Tax reform is a worthy goal, but details and benefits matter.
IN BELOIT THIS WEEK Congressman Mark Pocan, the Madison Democrat who represents this area in the nation's capital, called proposed tax reform "the biggest lie" he's seen in Washington.
Meanwhile, President Trump and congressional Republicans have been touting that benefits of the bill are intended primarily to accrue to middle-class taxpayers. The administration even put a number to it, saying the average American household will see $4,000 more a year because of the bill's cuts in the corporate tax rate.
Can all of the above be right?
OF COURSE NOT. The devil is always in the details, and many of those details and their consequences are not fully known.
But this much is certain: Americans need to pay attention and be prepared to let their representatives know loud and clear what the people want.
Take that $4,000 figure, for example. The administration arrives there by assuming a corporate tax cut would be used to spark major investments thereby triggering rapid economic growth. It assumes the bulk of the benefits from growth would go to working families, rather than investors. In other words, it's a rosy scenario that may or may not have any basis in reality. No one really can predict with accuracy exactly how all the variables would shake out, which is why tax experts immediately pushed back at the administration's claim.
HERE'S ONE THAT is easier to quantify. For years Republican leaders have decried what they call "the death tax." Officially, that's the estate tax which can come into play when an individual passes away.
This is what advocates of abolishing the estate tax - which is a provision of the tax reform bill - do not say. The estate tax applies to only a select few every year. That's because estates that fall below (in 2017, according to the Tax Policy Center) $5.49 million are exempt. The center estimates only about 11,300 deaths will result in the necessity to file estate tax returns, and only about 5,500 will owe any money.

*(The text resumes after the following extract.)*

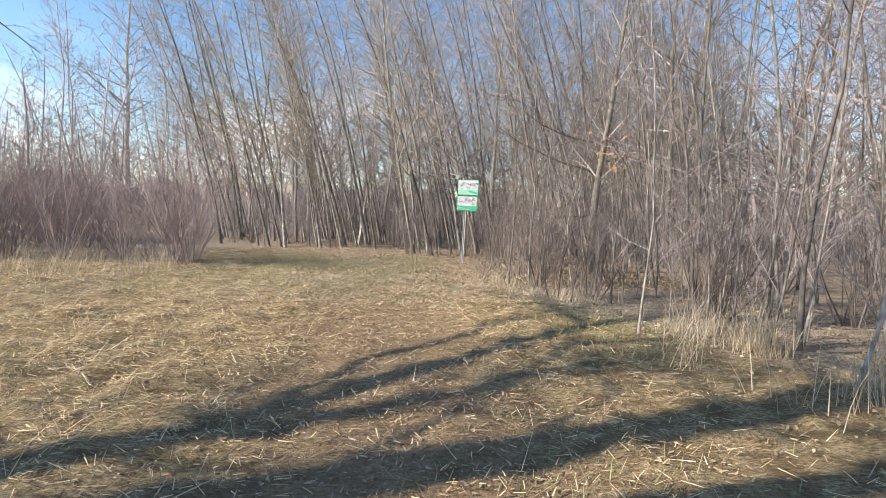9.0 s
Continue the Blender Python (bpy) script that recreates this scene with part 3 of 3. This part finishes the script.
spreading_tree = big_tree(
    "tree", -10.1, 14.2,
    [(0, 0, -0.12, 0.43), (0.0, 0, 0.6, 0.38), (0.0, 0, 1.7, 0.37), (0.02, 0, 2.8, 0.36), (0.03, 0, 3.4, 0.33), (0.0, 0, 4.0, 0.12)],
    [[(-0.1, 0, 3.1, 0.18), (-0.38, 0.0, 3.55, 0.19), (-1.29, 0.1, 4.3, 0.16), (-2.1, 0.1, 5.67, 0.14), (-2.82, 0.2, 6.94, 0.11)],
     [(0.0, 0, 3.2, 0.22), (0.05, 0.05, 4.75, 0.20), (-0.27, 0.1, 5.4, 0.17), (-0.34, 0.1, 6.5, 0.15), (-0.16, 0.2, 7.5, 0.12)],
     [(0.08, 0.05, 4.2, 0.13), (0.22, 0.1, 4.92, 0.15), (0.65, 0.2, 5.75, 0.14), (0.9, 0.3, 6.56, 0.12), (1.28, 0.4, 7.53, 0.10)],
     [(0.12, -0.05, 3.1, 0.20), (0.46, -0.1, 3.94, 0.19), (0.88, -0.1, 4.37, 0.18), (1.47, -0.2, 4.88, 0.16), (1.9, -0.2, 5.62, 0.14), (2.4, -0.1, 6.9, 0.11)],
     [(-0.1, -0.1, 4.4, 0.06), (-0.6, -0.2, 4.9, 0.07), (-2.1, -0.4, 5.34, 0.06), (-3.1, -0.5, 5.64, 0.05)],
     [(0.1, -0.2, 3.9, 0.05), (1.4, -1.2, 4.2, 0.05), (3.4, -2.0, 3.4, 0.04)],
     [(0.1, 0.15, 3.5, 0.14), (0.3, 1.0, 4.6, 0.15), (0.5, 2.0, 5.4, 0.13), (0.8, 3.0, 6.2, 0.11), (1.0, 3.8, 7.2, 0.08)],
     [(0.3, 1.1, 4.7, 0.07), (-0.4, 2.2, 5.6, 0.07), (-0.8, 3.2, 6.8, 0.06)],
     [(0.6, 2.3, 5.6, 0.06), (1.6, 2.6, 6.0, 0.06), (2.6, 3.0, 6.8, 0.05)]],
    8, BARK_DARK, BARK_DARK, "old spreading tree with many dark limbs and stool shoots", 26, 120, 0.2, 0.0065)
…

Now, put that into perspective. The Census Bureau expects somewhere around 2.7 million Americans will die in 2017. Of that 2.7 million, only about 11,300 may need to file an estate tax return, with just around 5,000 actually owing any money in taxes.
That's right - 5,000 out of 2.7 million.
Yet the "death tax" mantra is intended to make ordinary Americans worry that their life's work is in jeopardy from the government. Obviously, that is not true.
BUT FOR MANY of the well-heeled officials in the federal government, their fortunes could be taxed. President Trump has put his net worth at up to $10 billion, though more objective observers set it at just over $3 billion. Either way, it's a lot of money and abolishing the estate tax would be a windfall for his family.
Keep in mind politics in modern America runs on money, and both parties are deeply dependent on the biggest donors - those who easily can pony up enormous sums of cash to candidates, parties and even more to so-called independent political advocacy groups. Those donors, too, stand to experience huge benefits. The disappearance of estate taxes indeed would be a big return on political donation investments.
Now remember, in pushing forward the tax bill, President Trump said this: "The rich will not be gaining at all."
SOME SIGNIFICANT names - Warren Buffett, Bill Gates - actively have lobbied against abolishing the estate tax. Their point: America's Founders prohibited a ruling aristocracy by birthright, but concentrating enormous sums in the hands of a few could very well create a lasting aristocracy of wealth. The numbers are not in dispute; concentration of wealth already has been increasing rapidly. Abolishing the estate tax would accelerate that process and make it permanent.
That's not to say the exemption level necessarily should stay where it is, year after year, without adjustments. The law should encourage passing along small family businesses and farms without taxes forcing heirs to sell. Where should that figure be? $5.49 million? $10 million? $20 million? $100 million? We don't know, but there is value in setting the exemption at a reasonable figure.
Warren Buffett is worth, according to Forbes, about $65 billion. Bill Gates, $81 billion. We agree with them. That is not where the exemption should be set.
These are issues worthy of debate. Tax reform should be discussed, at least every generation, because times change. But details matter. Pay attention.